Silicon Valley Bank CEO sold $3.6M of stock two weeks before bank failed
Justin Sullivan
SVB Financial (NASDAQ:SIVB) President and CEO Gregory Becker sold almost $3.6M of SIVB shares about two weeks before the company's Silicon Valley Bank failed when it was unable to raise capital to shore up its liquidity.
SIVB shares fell 63% in the past week as the bank's troubles mounted. With the clients clamoring to withdraw deposits and the bank unable to raise new capital, the Federal Deposit Insurance Corp. closed the bank on Friday. On Wednesday, March 8, the company unveiled a plan to raise more than $2B from the sale of common and preferred stake and disclosed that it sold its available for sale securities portfolio at a $1.8B loss. By the end of trading on Thursday, SIVB stock sank to $106.04. The stock was halted on Friday.
Through a rule 10b5-1 trading plan established on Jan. 26, the CEO sold 12,451 shares in four transactions on February 27 at an average price of ~$287.42 per share. On the same day, Becker had acquired the 12,451 shares through the exercise of derivatives at $105.18 per share. That implies he made ~$2.3M profit from the transactions.

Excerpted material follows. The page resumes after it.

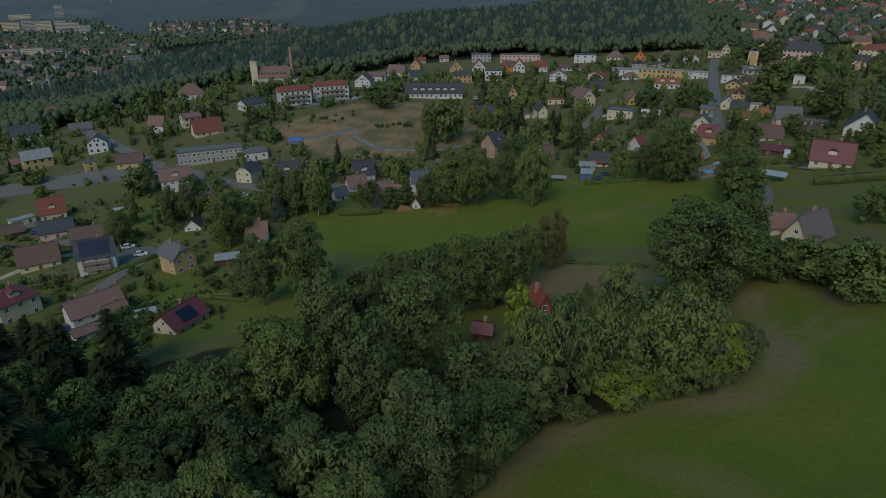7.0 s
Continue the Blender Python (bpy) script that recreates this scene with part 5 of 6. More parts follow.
def sow(number, ring, gap, seed, keep=None):
    """Loose, even places inside a polygon."""
    rng = np.random.default_rng(seed)
    pts = np.array(ring, float)
    lo, hi = pts.min(0), pts.max(0)
    some = rng.uniform(lo, hi, (number, 2))
    some = some[inside(some[:, 0], some[:, 1], ring)]
    if keep is not None:
        some = some[keep(some[:, 0], some[:, 1])]
    cell, out = set(), []
    for px, py in some:
        key = (int(px // gap), int(py // gap))
        if key not in cell:
            cell.add(key)
            out.append((px, py))
    return out


# lightened and slightly blue: distance haze is mixed into these base colours
HAZED_SPRUCE = leafy("hazed_forest_spruce", (0.046, 0.064, 0.050), (0.032, 0.048, 0.040), 0.0)
HAZED_LEAF = leafy("hazed_forest_broadleaf", (0.090, 0.110, 0.056), (0.056, 0.076, 0.044), 0.0)
edge_of = FOREST[1:13]
inner = sow(60000, FOREST, 5.9, 1, lambda a, b: near_line(a, b, edge_of) > 16)
rng_f = np.random.default_rng(3)
mixed = inner[::6]
inner = [p for k, p in enumerate(inner) if k % 6]
forest("forest_broadleaves", mixed, rng_f.uniform(11, 17, len(mixed)), "leaf", HAZED_LEAF, "broadleaf trees scattered through the spruce forest")
forest("spruce_forest", inner, rng_f.uniform(9, 20, len(inner)) + 4 * rng_f.random(len(inner)) ** 3, "spruce", HAZED_SPRUCE, "dense dark spruce forest covering the ridge behind the town")
rim = sow(36000, FOREST, 7.0, 2, lambda a, b: near_line(a, b, edge_of) < 26)
rim += sow(9000, [(-420, 420), (-250, 440), (-190, 505), (-150, 528), (-170, 570), (-260, 600), (-430, 640)], 7.5, 12)
forest("broadleaf_forest_edge", rim, rng_f.uniform(9, 15, len(rim)), "leaf", HAZED_LEAF, "mixed broadleaf trees along the forest edge")

RIGHT_SLOPE = [(330, 660), (420, 640), (620, 760), (1000, 1200), (900, 1460), (640, 1460), (500, 1150), (410, 860)]
VALLEY_TOWN = [(-1100, 900), (-560, 650), (-400, 700), (-360, 800), (-380, 960), (-420, 1150), (-560, 1460), (-800, 1750), (-1250, 1750), (-1400, 1500)]
VALLEY_EDGE = [(-560, 1480), (-240, 1480), (-250, 1600), (-400, 1690), (-640, 1690)]
leafs = sow(16000, RIGHT_SLOPE, 11, 5) + sow(14000, VALLEY_TOWN, 12, 6) + sow(12000, VALLEY_EDGE, 12, 7) + sow(9000, [(-260, 1480), (-860, 1540), (-900, 1480), (-650, 1250), (-540, 1230)], 11, 17) + sow(9000, [(480, 1150), (640, 1440), (1000, 1200), (1150, 1480), (560, 1490)], 10, 9) + sow(9000, [(268, 600), (330, 640), (450, 880), (560, 1200), (680, 1480), (550, 1480), (460, 1150), (330, 760)], 8, 14)
forest("suburb_trees", leafs, rng_f.uniform(5, 10, len(leafs)), "leaf", HAZED_LEAF, "garden trees scattered through the distant suburbs")


def far_house(x, y, turn, w, d, h, r, wall, roof):
    root = thing("house", (x, y, spot(x, y)), turn, f"small distant {wall} house with a {roof} roof on the slope", "house", "houses of the suburbs")
    HOUSES.append((x, y, w * 0.6))
    part("wall", shell(w, d, h, r, "gable", None, 3.0), WALL[wall], root)
    part("roof", roof_shape(w, d, h, r, "gable", 0.5, 0.3), ROOF[roof], root)


far_rng = random.Random(8)
WALLS, ROOFS = ("white", "white", "cream", "cream", "pink", "grey", "ochre", "yellow"), ("brown", "pink", "red", "orange", "dark", "grey", "brown")
for px, py in sow(520, RIGHT_SLOPE, 36, 31)[:150]:
    far_house(px, py, far_rng.uniform(-0.6, 0.6) + (1.57 if far_rng.random() < 0.4 else 0), far_rng.uniform(12, 19), far_rng.uniform(10, 13), far_rng.uniform(5, 8.5), far_rng.uniform(3.5, 5.5), far_rng.choice(WALLS), far_rng.choice(ROOFS))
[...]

Also on Feb. 27, Chief Financial Officer Daniel Beck sold 2,000 SIVB shares at $287.59 per share, or ~$575K, through a trading plan he entered on Jan. 24.
Note that on Feb. 16, the Seeking Alpha Quant system warned that SVB Financial (SIVB) was at risk of performing poorly. Also, SA contributor CashFlow Hunter flagged the bank's risk for potential losses from its loan portfolio and noted that the funding environment for startups would pressure its deposit base.
Editor's note: A previous version of the story had mistakenly had $3.6B in headline, instead of $3.6M.
This was corrected on 03/12/2023 at 10:06 AM. Corrects figure in headline to million.